Facebook’un gücü kurumsallaşmış ırkçılığın kökünü kazımaya yeter mi?

Facebook Güney Afrika’daki ırkçılığın sayfalarına yansımasına izin vermedi. Geçen yıl Güney Afrika’da bir beyazın siyahlar tarafından öldürülmesinin ardından siyahların yakalanması ve cesetlerinin üstüne ayak basılarak resim çektirilmesi, bir de üstüne üstlük bunun Facebook’ta paylaşılması .etkilileri harekete geçirdi.

İnsanlık çığrından çıkmış, yetkililer ise hala daha fotoğrafın gerçek mi yoksa fotomontaj mı olduğunu tartışıyorlar. Güney Afrika’da, çiftliğinde çalışan iki siyah tarafından öldürülen beyaz bir adamın cinayeti bu tip olayların ne ilki, ne de sonuncusu olacak. Geçen yıl Nisan ayında öldürülen 20. yüzyılın beyaz ırk üstünlüğü savunucusu Afrikalı lider Eugene Terre’Blanche’ın hayran sayfasında, yayınlanan fotoğraf başka bir beyaz adamın katlinin meşruiyetini vicdanlı insanların kendi intikamını aldıklarının en güzel kanıtı olarak gösterilebilir.

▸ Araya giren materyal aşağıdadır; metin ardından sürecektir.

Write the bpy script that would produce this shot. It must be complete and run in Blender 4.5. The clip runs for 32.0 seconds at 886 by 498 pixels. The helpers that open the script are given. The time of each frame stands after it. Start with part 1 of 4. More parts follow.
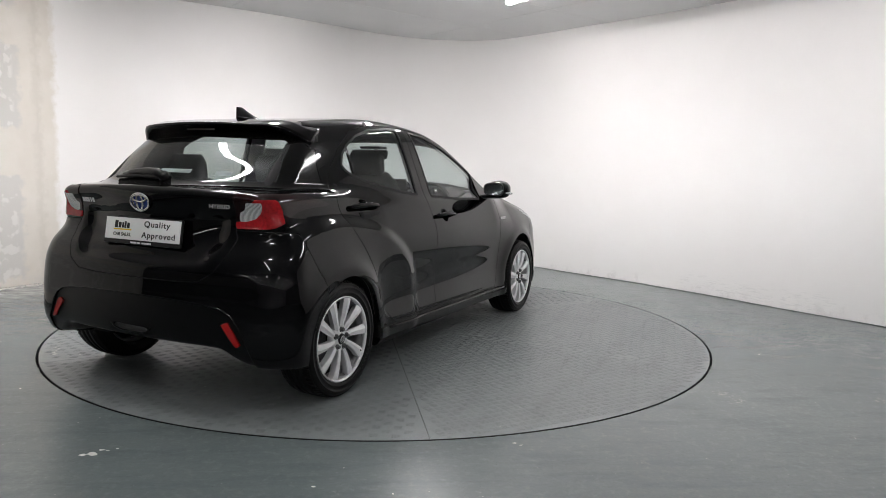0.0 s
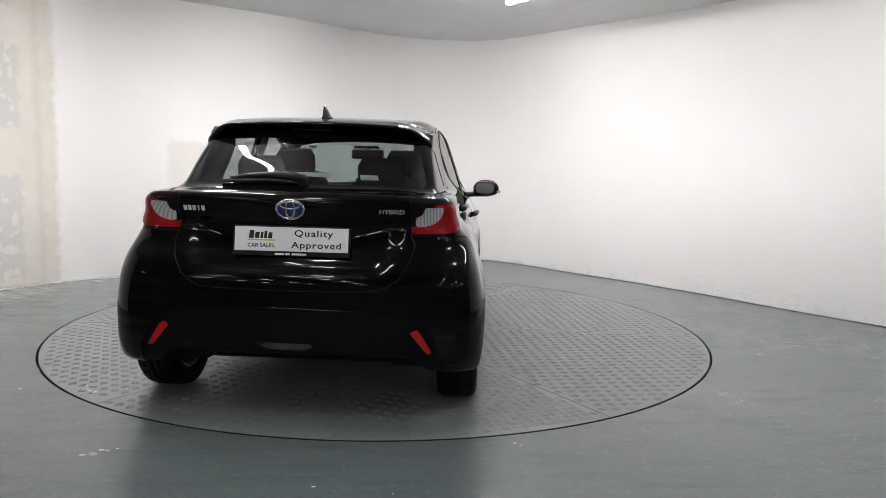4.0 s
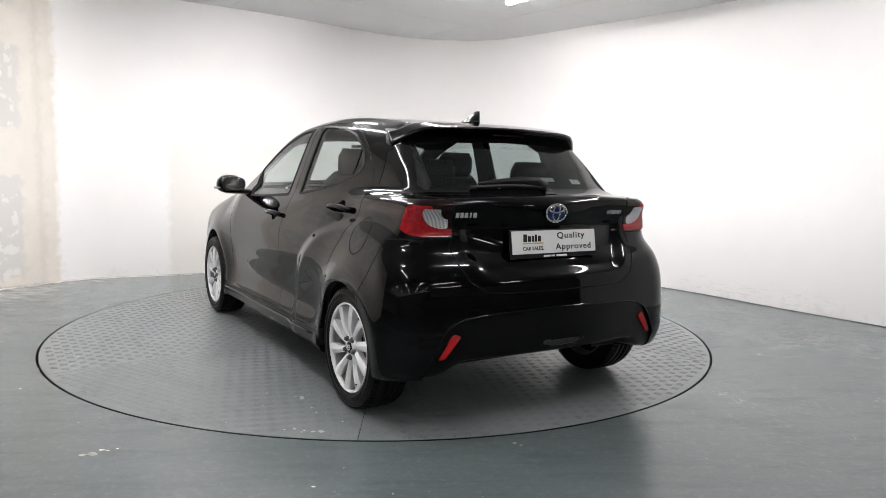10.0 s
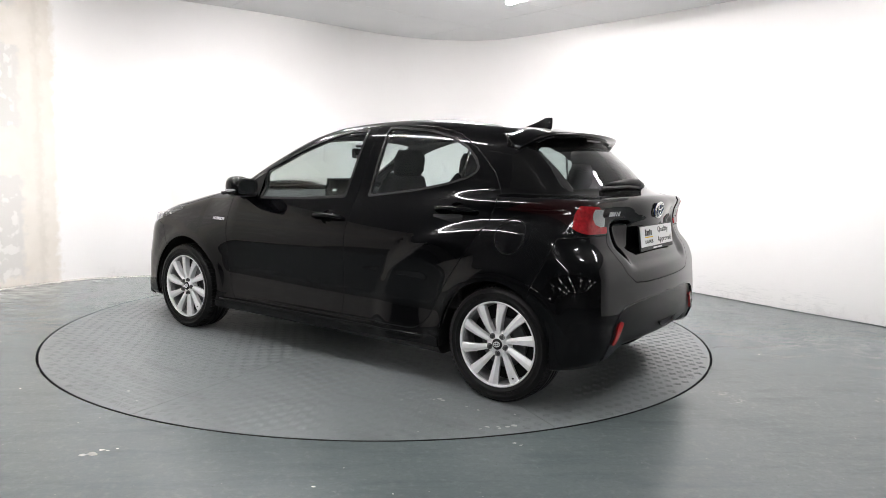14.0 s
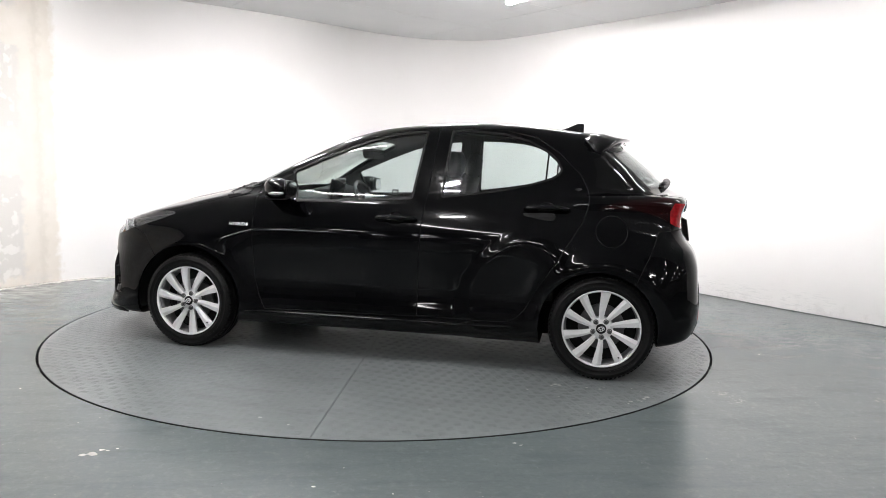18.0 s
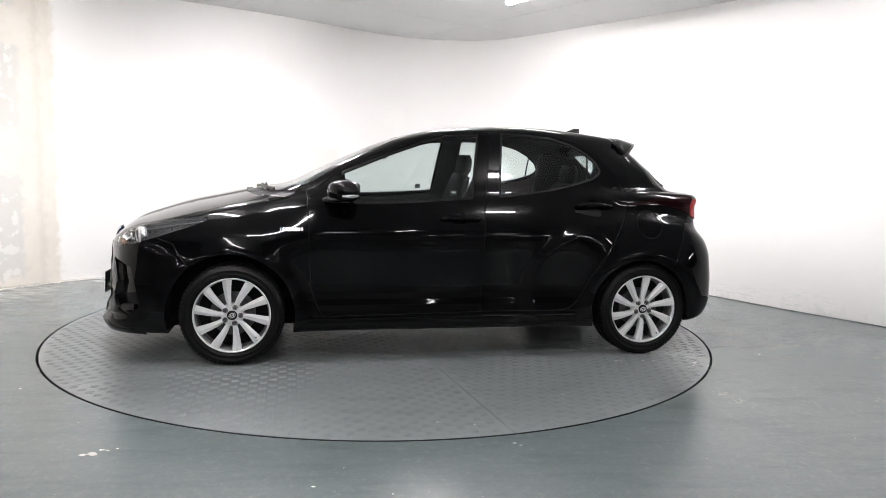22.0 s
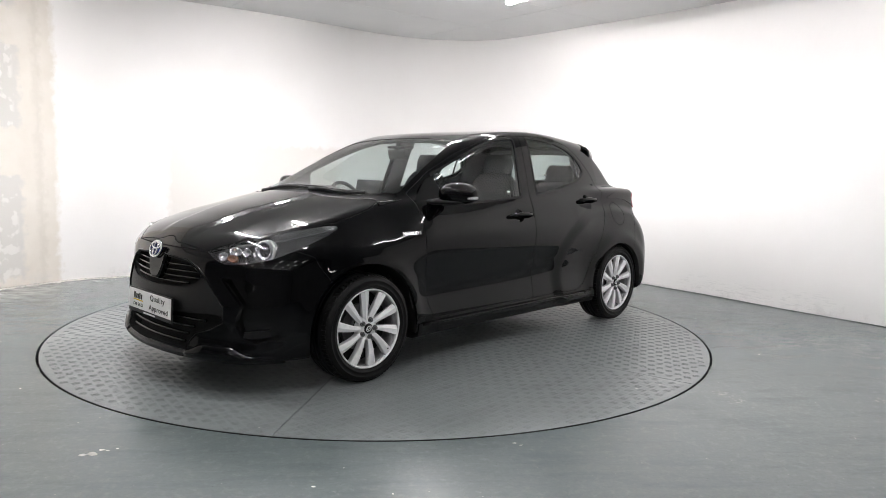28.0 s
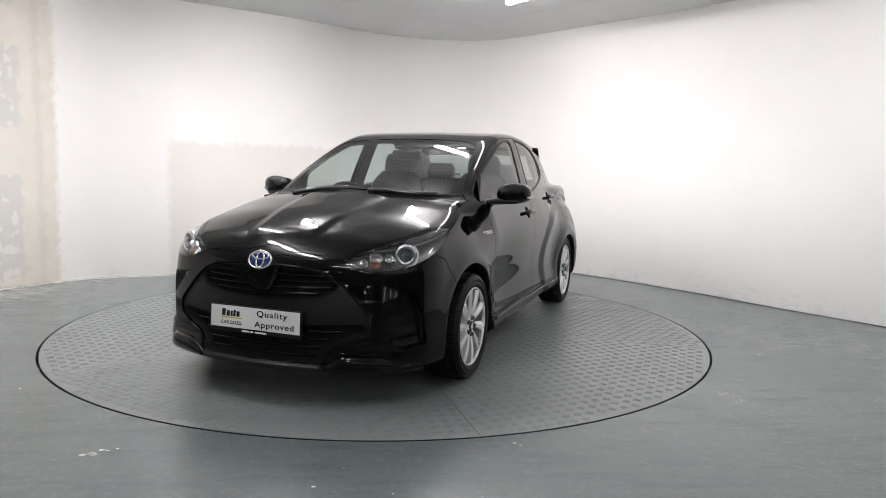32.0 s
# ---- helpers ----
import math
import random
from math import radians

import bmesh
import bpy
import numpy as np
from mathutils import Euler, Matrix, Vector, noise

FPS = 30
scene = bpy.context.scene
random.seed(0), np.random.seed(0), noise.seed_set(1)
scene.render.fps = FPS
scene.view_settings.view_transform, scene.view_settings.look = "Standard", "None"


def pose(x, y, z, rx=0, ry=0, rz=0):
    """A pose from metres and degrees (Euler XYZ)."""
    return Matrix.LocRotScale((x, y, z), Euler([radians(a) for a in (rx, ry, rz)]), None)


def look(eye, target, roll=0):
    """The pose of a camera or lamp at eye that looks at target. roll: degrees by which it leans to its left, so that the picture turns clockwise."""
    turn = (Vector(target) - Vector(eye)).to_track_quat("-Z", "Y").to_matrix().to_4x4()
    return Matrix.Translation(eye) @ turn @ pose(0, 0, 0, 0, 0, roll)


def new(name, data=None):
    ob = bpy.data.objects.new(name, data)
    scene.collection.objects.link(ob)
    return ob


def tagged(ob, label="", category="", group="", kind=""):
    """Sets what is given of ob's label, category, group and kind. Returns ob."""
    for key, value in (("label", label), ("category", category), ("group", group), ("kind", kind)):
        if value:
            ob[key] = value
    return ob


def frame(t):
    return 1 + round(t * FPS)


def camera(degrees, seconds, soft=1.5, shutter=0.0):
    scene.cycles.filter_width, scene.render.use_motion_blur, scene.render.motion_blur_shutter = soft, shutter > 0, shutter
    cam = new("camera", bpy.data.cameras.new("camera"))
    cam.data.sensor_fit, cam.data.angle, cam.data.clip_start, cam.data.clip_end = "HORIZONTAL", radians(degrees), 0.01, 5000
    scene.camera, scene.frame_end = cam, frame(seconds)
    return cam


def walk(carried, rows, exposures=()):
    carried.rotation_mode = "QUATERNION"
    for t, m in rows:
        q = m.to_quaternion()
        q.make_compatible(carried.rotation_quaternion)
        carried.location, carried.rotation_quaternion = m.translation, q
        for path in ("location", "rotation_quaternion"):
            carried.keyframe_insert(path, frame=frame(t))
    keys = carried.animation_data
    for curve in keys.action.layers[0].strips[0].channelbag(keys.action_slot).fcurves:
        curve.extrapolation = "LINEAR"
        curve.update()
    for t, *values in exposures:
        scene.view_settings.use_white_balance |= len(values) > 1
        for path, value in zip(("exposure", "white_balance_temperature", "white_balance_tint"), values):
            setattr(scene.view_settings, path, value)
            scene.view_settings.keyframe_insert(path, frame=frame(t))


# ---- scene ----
# The turntable's centre is the origin; the camera stands still on a stand.
EYE = (0.0, -5.1997, 1.1712)
AIM = (0.3875, -0.2474, 0.6011)
cam = camera(64.24, 32.0, soft=0.55)
walk(cam, [(0.0, look(EYE, AIM, 1.408)), (32.0, look(EYE, AIM, 1.408))],
     exposures=[(0.0, 0.0), (6.0, 0.03), (9.0, 0.24), (13.0, 0.5), (20.0, 0.58), (25.0, 0.49), (28.0, 0.39), (32.0, 0.13)])


def heading(t):
    """Degrees by which the turntable has turned at t seconds."""
    s = (t - 16) / 16
    return 152.219 + 92.387 * s - 0.405 * s * s + 0.488 * s ** 3


CAR_X, CAR_Y = -0.261, 0.172   # the car's middle on the turntable

# ---- world and light ----
world = bpy.data.worlds.new("world")
scene.world = world
world.use_nodes = True
world.node_tree.nodes["Background"].inputs[0].default_value = (0.6, 0.65, 0.7, 1)
world.node_tree.nodes["Background"].inputs[1].default_value = 0.02


# ---- materials ----
def material(name, color=(0.5, 0.5, 0.5), rough=0.5, metal=0.0, coat=0.0, emit=0.0, vary=0.0, scale=8.0,
             bump=0.0, bscale=60.0, rvary=0.0, spec=0.5, dark=None):
    """A principled material with colour, gloss and relief varied at two scales."""
    m = bpy.data.materials.new(name)
    m.use_nodes = True
    nt = m.node_tree
    b = nt.nodes["Principled BSDF"]
    b.inputs["Base Color"].default_value = (*color, 1)
    b.inputs["Roughness"].default_value = rough
    b.inputs["Metallic"].default_value = metal
    b.inputs["Coat Weight"].default_value = coat
    b.inputs["Coat Roughness"].default_value = 0.02
    b.inputs["Specular IOR Level"].default_value = spec
    if emit:
        b.inputs["Emission Color"].default_value = (*color, 1)
        b.inputs["Emission Strength"].default_value = emit
    if vary or bump or rvary:
        co = nt.nodes.new("ShaderNodeTexCoord")
        n1 = nt.nodes.new("ShaderNodeTexNoise")
        n1.inputs["Scale"].default_value = scale
        n1.inputs["Detail"].default_value = 6
        nt.links.new(co.outputs["Object"], n1.inputs["Vector"])
        n2 = nt.nodes.new("ShaderNodeTexNoise")
        n2.inputs["Scale"].default_value = bscale
        n2.inputs["Detail"].default_value = 4
        nt.links.new(co.outputs["Object"], n2.inputs["Vector"])
        if vary:
            mix = nt.nodes.new("ShaderNodeMix")
            mix.data_type = "RGBA"
            d = dark or tuple(c * (1 - vary) for c in color)
            mix.inputs[6].default_value = (*d, 1)
            mix.inputs[7].default_value = (*(min(1, c * (1 + vary * 0.5)) for c in color), 1)
            ramp = nt.nodes.new("ShaderNodeMapRange")
            ramp.inputs[1].default_value, ramp.inputs[2].default_value = 0.3, 0.7
            add = nt.nodes.new("ShaderNodeMath")
            add.operation = "MULTIPLY_ADD"
            add.inputs[1].default_value = 0.35
            nt.links.new(n2.outputs["Fac"], add.inputs[0])
            sub = nt.nodes.new("ShaderNodeMath")
            sub.operation = "MULTIPLY_ADD"
            sub.inputs[1].default_value, sub.inputs[2].default_value = 0.65, 0.0
            nt.links.new(n1.outputs["Fac"], sub.inputs[0])
            nt.links.new(sub.outputs[0], add.inputs[2])
            nt.links.new(add.outputs[0], ramp.inputs[0])
            nt.links.new(ramp.outputs[0], mix.inputs[0])
            nt.links.new(mix.outputs[2], b.inputs["Base Color"])
        if rvary:
            rr = nt.nodes.new("ShaderNodeMapRange")
            rr.inputs[1].default_value, rr.inputs[2].default_value = 0.3, 0.7
            rr.inputs[3].default_value, rr.inputs[4].default_value = rough - rvary, rough + rvary
            nt.links.new(n1.outputs["Fac"], rr.inputs[0])
            nt.links.new(rr.outputs[0], b.inputs["Roughness"])
        if bump:
            bp = nt.nodes.new("ShaderNodeBump")
            bp.inputs["Strength"].default_value = bump
            bp.inputs["Distance"].default_value = 0.01
            nt.links.new(n2.outputs["Fac"], bp.inputs["Height"])
            nt.links.new(bp.outputs[0], b.inputs["Normal"])
    return m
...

Cinayeti üstlenerek polise teslim olan siyah işçiler paralarını alamadıkları için patronları ile kavga ettiklerini ve bunun sonucunda cinayetin işlendiğini söylediler. Ancak bu size ne kadar inandırıcı geliyor? İnanmasak ve bu işçilerin, beyaz adamı, ölü bir siyah çocuğun yanında boynunda tüfekle verdiği pozdan dolayı intikam için öldürdüklerini düşünürseniz bence vicdanınız oldukça rahatlayacaktır. Adamın ölmesine, türlü işkenceye maruz kalmadan kolayca ölüp gittiği için üzülebilirsiniz yalnızca.
Oysa ki, büyük insan hakları savunucuları karşımıza çıkıp insan haklarına aykırı bir davranış yaşandığını savunacağını biliyoruz. Facebook’ta sözüm ona 589 arkadaşı olan bu adamın canice işlediği cinayetin kanıtlarını gayet normal bir şeymiş, sanki o bir çocuk değil av hayvanıymış gibi göğsünü gere gere paylaşmasının insan hakkı ya da demokrasi gibi savsatalar ile açıklanacak hiçbir yanı yok.
Güney Afrika’ya getirilmek istenen demokrasi ve beyaz ırkın egemenliğindeki bir rejimin bu ülkeye nasıl bir huzur getireceğinin de anlaşılır bir yanı yok. Bunca kin ve nefretin içerisinde Facebook’a konan fotoğrafın gerçek olup olmamasının, içindeki nefreti ve zalimliği yansıttığı sürece ne önemi var ki. Böyle bir pozdan böbürlenecek bir adamı öldürmezsiniz ya da asmazsınız da ne yaparsınız? Biz de hala Batı’ya yaranmak için sözüm ona insan hakları, demokrasi savunucusu, idam karşıtı olalım. Somali’nin olduğu Afrika açlıktan ölüyor da, Batılı zalimlerin zulmünü çeken Afrikalılar ölmüyor mu?